Une proposition examinée mardi. Le conseil d’administration de Bouygues a été convoqué mardi pour étudier cette offre. D’ici là, Martin Bouygues pourrait faire grimper encore les enchères et demander un effort supplémentaire à SFR. L’offre pourrait alors atteindre jusqu’à 11 milliards d’euros, très au-dessus des propositions précédentes de SFR ou Free, qui dépassaient à peine les 7 milliards. Martin Bouygues, qui s’était obstiné à refuser toutes les offres jusque-là, serait cette fois sur le point de réaliser un coup de maître, l’une des plus grosses ventes de ces dernières années. 

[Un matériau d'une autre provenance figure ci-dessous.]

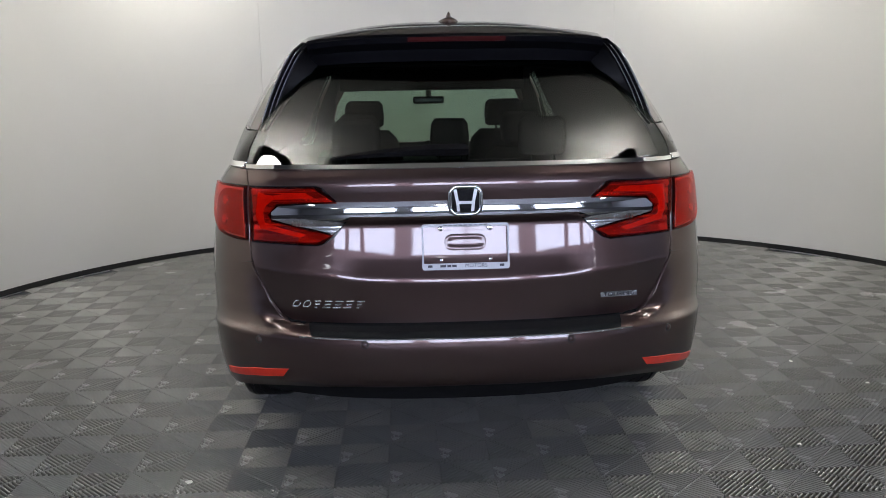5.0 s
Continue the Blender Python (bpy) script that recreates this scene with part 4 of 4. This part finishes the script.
# ---- cabin ----
def seat(name, x, y, width, back_top, head_z, heads, tilt=0.16):
    b = part(name, loft_bm([[(x + sx * width / 2 * w, y + yy + tilt * (-(z - 0.75)) , z) for sx, yy in ((-1, 0), (-0.85, -0.07), (0.85, -0.07), (1, 0), (0.9, 0.06), (-0.9, 0.06))] for z, w in ((0.62, 0.95), (0.80, 1.0), (back_top - 0.16, 0.97), (back_top - 0.05, 0.82), (back_top, 0.62))]), SEAT, car, "charcoal leather seat back", smooth=True)
    part("cushion", box_bm(x - width / 2, x + width / 2, y + 0.02, y + 0.5, 0.42, 0.62, 0.05), SEAT, b)
    for hx, hw in heads:
        yb = y - tilt * (head_z - 0.75)
        part("headrest", loft_bm([[(x + hx + hw * w * c * (abs(c) ** -0.5 if abs(c) > 1e-3 else 1), yb - 0.005 + 0.05 * w * s * (abs(s) ** -0.5 if abs(s) > 1e-3 else 1), z) for c, s in [(math.cos(2 * math.pi * k / 16), math.sin(2 * math.pi * k / 16)) for k in range(16)]]
                                  for z, w in ((head_z - 0.085, 0.8), (head_z - 0.07, 0.97), (head_z, 1.0), (head_z + 0.06, 0.95), (head_z + 0.085, 0.75))]), SEAT, b, smooth=True)
        for dx in (-0.05, 0.05):
            part("headrest_post", tube_bm([(x + hx + dx, yb, back_top - 0.03), (x + hx + dx, yb, head_z - 0.07)], 0.006), SATIN, b)
    return b


for sx in (-0.45, 0.45):
    seat("front_seat", sx, 2.78, 0.50, 1.22, 1.325, [(0, 0.125)])
    seat("middle_seat", sx, 1.98, 0.48, 1.14, 1.25, [(0, 0.115)])
seat("rear_seat", 0.0, 1.08, 1.20, 1.13, 1.235, [(-0.42, 0.11), (0.0, 0.088), (0.42, 0.11)])
part("sun_visors", box_bm(-0.62, 0.62, 2.93, 2.99, 1.475, 1.62, 0.01), DARK_INSIDE, car, "dark header with sun visors")
part("dashboard", loft_bm([[(x, 3.25, 0.70), (x, 3.22, 0.95), (x, 3.35, 1.02), (x, 3.72, 1.05), (x, 3.72, 0.70)] for x in (-0.82, 0.82)]), MATTE_BLACK, car, "black dashboard")
part("steering_wheel", lathe_bm([(0.165 + 0.015 * math.cos(k * math.pi / 4), 0.015 * math.sin(k * math.pi / 4)) for k in range(9)], (0, 0, 0), 28), MATTE_BLACK, car, "black steering wheel", smooth=True).matrix_basis = pose(-0.40, 3.12, 1.0, 0, 20, -90)
part("inside_mirror", box_bm(-0.13, 0.085, 3.05, 3.09, 1.385, 1.435, 0.015), GLOSS_BLACK, car, "inside rear-view mirror")
part("mirror_stalk", tube_bm([(-0.02, 3.08, 1.42), (-0.02, 3.12, 1.47), (-0.01, 3.2, 1.60)], 0.02), MATTE_BLACK, car)
part("cabin_floor", box_bm(-0.80, 0.80, 0.35, 3.7, 0.34, 0.40), DARK_INSIDE, car)
part("headliner", box_bm(-0.55, 0.55, 0.75, 2.95, 1.612, 1.62), DARK_INSIDE, car, "dark headliner")


# ---- badges and plate frame ----
ZONE[0] = "gate"


def rounded(cx, cz, w, h, r, n=6):
    out = []
    for qx, qz, a0 in ((1, 1, 0), (-1, 1, 90), (-1, -1, 180), (1, -1, 270)):
        for k in range(n + 1):
            a = radians(a0 + 90 * k / n)
            out.append((cx + qx * (w / 2 - r) + r * math.cos(a), cz + qz * (h / 2 - r) + r * math.sin(a)))
    return out


def ring_bm(outer, inner, y0, y1):
    """A flat frame between two outlines in x, z."""
    bm = bmesh.new()
    rows = [[bm.verts.new((x, y, z)) for x, z in o] for o, y in ((outer, y1), (outer, y0), (inner, y0), (inner, y1))]
    n = len(outer)
    for a, b in zip(rows, rows[1:] + rows[:1]):
        for k in range(n):
            bm.faces.new((a[k], a[(k + 1) % n], b[(k + 1) % n], b[k]))
    bmesh.ops.recalc_face_normals(bm, faces=bm.faces[:])
    return bm


def slab_bm(outline, y0, y1):
    return loft_bm([[(x, y, z) for x, z in outline] for y in (y0, y1)])


EMB_Y = 0.080
def bead_bm(outline, r, y, flat=1.0):
    """A round bead along a closed outline in x, z."""
    n = len(outline)
    rings = []
    for k in range(n + 1):
        a, b, c = outline[(k - 1) % n], outline[k % n], outline[(k + 1) % n]
        t = Vector((c[0] - a[0], c[1] - a[1])).normalized()
        rings.append([(b[0] + t.y * r * math.cos(q), y - r * flat * math.sin(q), b[1] - t.x * r * math.cos(q)) for q in [2 * math.pi * i / 10 for i in range(10)]])
    return loft_bm(rings, caps=False)


emb = part("emblem", bead_bm(rounded(0, 1.050, 0.110, 0.098, 0.03), 0.0078, EMB_Y + 0.006, 0.8), CHROME, tailgate, "chrome emblem", smooth=True)
part("emblem_ground", slab_bm(rounded(0, 1.051, 0.104, 0.094, 0.022), EMB_Y + 0.006, EMB_Y + 0.018), GLOSS_BLACK, emb)
for sd in (1, -1):
    part("emblem_upright", slab_bm([(sd * 0.019, 1.012), (sd * 0.030, 1.012), (sd * 0.033, 1.045), (sd * 0.043, 1.090), (sd * 0.031, 1.090), (sd * 0.024, 1.052)], EMB_Y + 0.001, EMB_Y + 0.008), ALLOY, emb)
part("emblem_bar", slab_bm([(-0.026, 1.038), (0.026, 1.038), (0.027, 1.048), (-0.027, 1.048)], EMB_Y + 0.002, EMB_Y + 0.008), ALLOY, emb)
part("camera_eye", box_bm(-0.02, 0.02, 0.085, 0.12, 0.985, 0.999, 0.004), GLOSS_BLACK, tailgate)

# plate frame, leaning with the gate
frame_ob = part("plate_frame", ring_bm(rounded(0, 0, 0.311, 0.164, 0.010), rounded(0, 0.006, 0.299, 0.130, 0.004), -0.008, 0.004), FRAME_METAL, tailgate, "chrome licence plate frame with no plate")
frame_ob.matrix_basis = pose(0, 0.108, 0.883, -9, 0, 0)


def on_frame(name, bm, mat, label=""):
    return part(name, bm, mat, frame_ob, label)


for bx, bw in ((-0.128, 0.016), (0.128, 0.016), (-0.082, 0.020), (-0.060, 0.014), (-0.042, 0.016)):
    on_frame("lettering_bar", box_bm(bx - bw / 2, bx + bw / 2, -0.0090, -0.0075, -0.0728, -0.0642), LETTER_GREY)
for k in range(9):
    on_frame("lettering_bar", box_bm(-0.072 + 0.018 * k - 0.006, -0.072 + 0.018 * k + 0.006, -0.0090, -0.0075, 0.0735, 0.0785), BAR_GREY)
for bx in (-0.088, 0.088):
    on_frame("screw_tab", lathe_bm([(0.0, 0.009), (0.008, 0.008), (0.010, 0.004), (0.010, -0.004)], (0, 0, 0), 16), CHROME).matrix_basis = pose(bx, 0, 0.066, 0, 0, -90)
    on_frame("screw_tab", lathe_bm([(0.0, 0.004), (0.005, 0.003), (0.006, -0.004)], (0, 0, 0), 16), CHROME).matrix_basis = pose(bx, 0, -0.046, 0, 0, -90)


def words(text, size, mat, parent, m, shear=0.0, thick=0.0006):
    cu = bpy.data.curves.new("lettering", "FONT")
    cu.body, cu.size, cu.align_x, cu.align_y, cu.extrude, cu.shear = text, size, "CENTER", "CENTER", thick, shear
    tmp = bpy.data.objects.new("lettering", cu)
    me = bpy.data.meshes.new_from_object(tmp)
    bpy.data.objects.remove(tmp)
    me.materials.clear()
    me.materials.append(mat)
    ob = new("lettering", me)
    ob.parent = parent
    ob.matrix_basis = m
    return ob


words("MOTORS", 0.0195, LETTER_GREY, frame_ob, pose(0.036, -0.0085, -0.0685, 90, 0, 0))
# pressed oval behind the frame
panel("pressed_oval", dense("x", rounded(0, 0.897, 0.150, 0.058, 0.028), 1, 0.02), PAINT, tailgate, out=0.0006, deep=0.001, step_s=0.012, step_z=0.006,
      bulge=lambda s, z: 0.0022 * (1 - ease(0.0, 0.013, abs(math.hypot(max(abs(s_to_x(s, z)) - 0.047, 0), z - 0.897) - 0.021))))

# script of seven plain slanted chrome shapes
for k in range(7):
    x0 = -0.631 + 0.0378 * k
    n0 = body(s_from_x(x0 + 0.015, 0.69), 0.69)
    rows = [(0.672, 1), (0.6835, 0.8), (0.695, 1)] if k not in (2, 6) else [(0.672, 0.35), (0.6835, 0.6), (0.695, 1)]
    bm = bmesh.new()
    for z, f in rows:
        sl = (z - 0.672) * 0.5
        b2 = box_bm(x0 + sl + 0.015 - 0.0145 * f, x0 + sl + 0.015 + 0.0145 * f, n0.y - 0.005, n0.y + 0.004, z - 0.003, z + 0.003, 0.0012, 1)
        me = bpy.data.meshes.new("x")
        b2.to_mesh(me)
        b2.free()
        bm.from_mesh(me)
        bpy.data.meshes.remove(me)
    if k < 2:
        bm.free()
        loop = [(x0 + 0.015 + dx + (dz + 0.0125) * 0.5, 0.6845 + dz) for dx, dz in rounded(0, 0, 0.028, 0.025, 0.009)]
        hole = [(x0 + 0.015 + dx + (dz + 0.0125) * 0.5, 0.6845 + dz) for dx, dz in rounded(0, 0, 0.019, 0.016, 0.005)]
        bm = ring_bm(loop, hole, n0.y - 0.005, n0.y + 0.004)
    part("script_shape", bm, SATIN, tailgate, "plain chrome script shape")
yb = body(s_from_x(0.56, 0.69), 0.69)
badge = part("trim_badge", box_bm(-0.071, 0.071, -0.004, 0.004, -0.0105, 0.0105, 0.002), SATIN, tailgate, "satin chrome trim badge")
badge.matrix_basis = Matrix.Translation(yb) @ pose(0, -0.003, 0, -3, 0, 9)
words("TOURING", 0.021, LETTER_GREY, badge, pose(0, -0.0043, 0, 90, 0, 0)).scale = (1.28, 1, 1)
for k, (x, y, w, d) in enumerate(((-1.048, 4.224, 0.016, 0.011), (1.822, 5.435, 0.008, 0.016), (1.72, 7.30, 0.03, 0.008), (2.03, 5.06, 0.012, 0.009), (1.36, 4.36, 0.010, 0.008), (-0.914, 3.573, 0.012, 0.006))):
    bm = bmesh.new()
    n = 7
    ring_pts = [(w * (0.8 + 0.4 * ((k * 7 + i * 5) % 4) / 3) * math.cos(2 * math.pi * i / n), d * (0.8 + 0.4 * ((k + i * 3) % 4) / 3) * math.sin(2 * math.pi * i / n)) for i in range(n)]
    bm.free()
    ob = part("paper_scrap", loft_bm([[(a, b, 0.0) for a, b in ring_pts], [(a * 0.85, b * 0.85, 0.003 + 0.001 * (i % 2)) for i, (a, b) in enumerate(ring_pts)]]), SPECK, None, "small white paper scrap lying on the tiles")
    ob.location = (x, y, 0.0002)
    tagged(ob, "", "litter", "scraps on the floor")
build_tiles()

Macron ne valide pas l'offre. "Une consolidation" dans le secteur des télécoms n'est "pas souhaitable", a indiqué dimanche matin le ministre de l'Economie et des Finances dans une déclaration écrite. "Le temps n'est pas à des rapprochements opportunistes auxquels plusieurs peuvent trouver un intérêt qui ne retrouve pas ici l'intérêt général", a jugé Emmanuel Macron, qui poursuit : "Je dis et répète que la consolidation n'est pas aujourd'hui souhaitable pour le secteur. L'emploi, l'investissement et le meilleur service aux consommateurs sont les priorités. Or les conséquences d'une consolidation sont à ces égards négatives, comme l'ont prouvé les cas récents en Europe".

Totalement hostile à cette opération, le ministre de l’Économie a ajouté : "Je continuerai à être très vigilant sur l'ensemble de ces sujets et sur le respect des engagements pris par les opérateurs. Je les réunirai à nouveau le 16 juillet prochain afin de faire le point, entre autres, sur le très haut débit".

Des inquiétudes pour l'emploi. Cette offre suscite également des craintes pour l'emploi. "Cette nouvelle est une surprise et une douche froide. Il faut voir ce qui s'est passé lors du rapprochement entre SFR et Numericable. Il y aura des doublons, ça va être un désastre. Il y aura donc des suppressions de postes. C'est inquiétant pour les deux entreprises autant que pour le marché du télécom. Ca va être un désastre aussi pour les clients, car je pense que le travail de Bouygues Telecom était tourné vers les clients. Je suis perplexe", s'inquiète Nicolas Faber, délégué CFTC chez Bouygues Telecom, interrogé par Europe 1. 

Drahi érige son empire. En mars 2014, Patrick Drahi avait réussi à s'emparer de SFR à l'issue d'une bataille homérique contre Bouygues. L'homme d'affaires franco-israélien, également à la tête des journaux L'Express et Libération, avait remporté la partie en mettant sur la table 13,36 milliards d'euros pour racheter l'opérateur de télécoms à Vivendi. L'opération avait ouvert la voie à la formation du groupe Numericable-SFR, qui a depuis absorbé Virgin Mobile et Telindus, tandis que sa maison mère Altice, pilotée par Patrick Drahi, a pris le contrôle de Portugal Telecom et tout récemment de Suddenlink Communications, le septième câblo-opérateur américain, présent dans 15 Etats américains avec un million et demi de clients.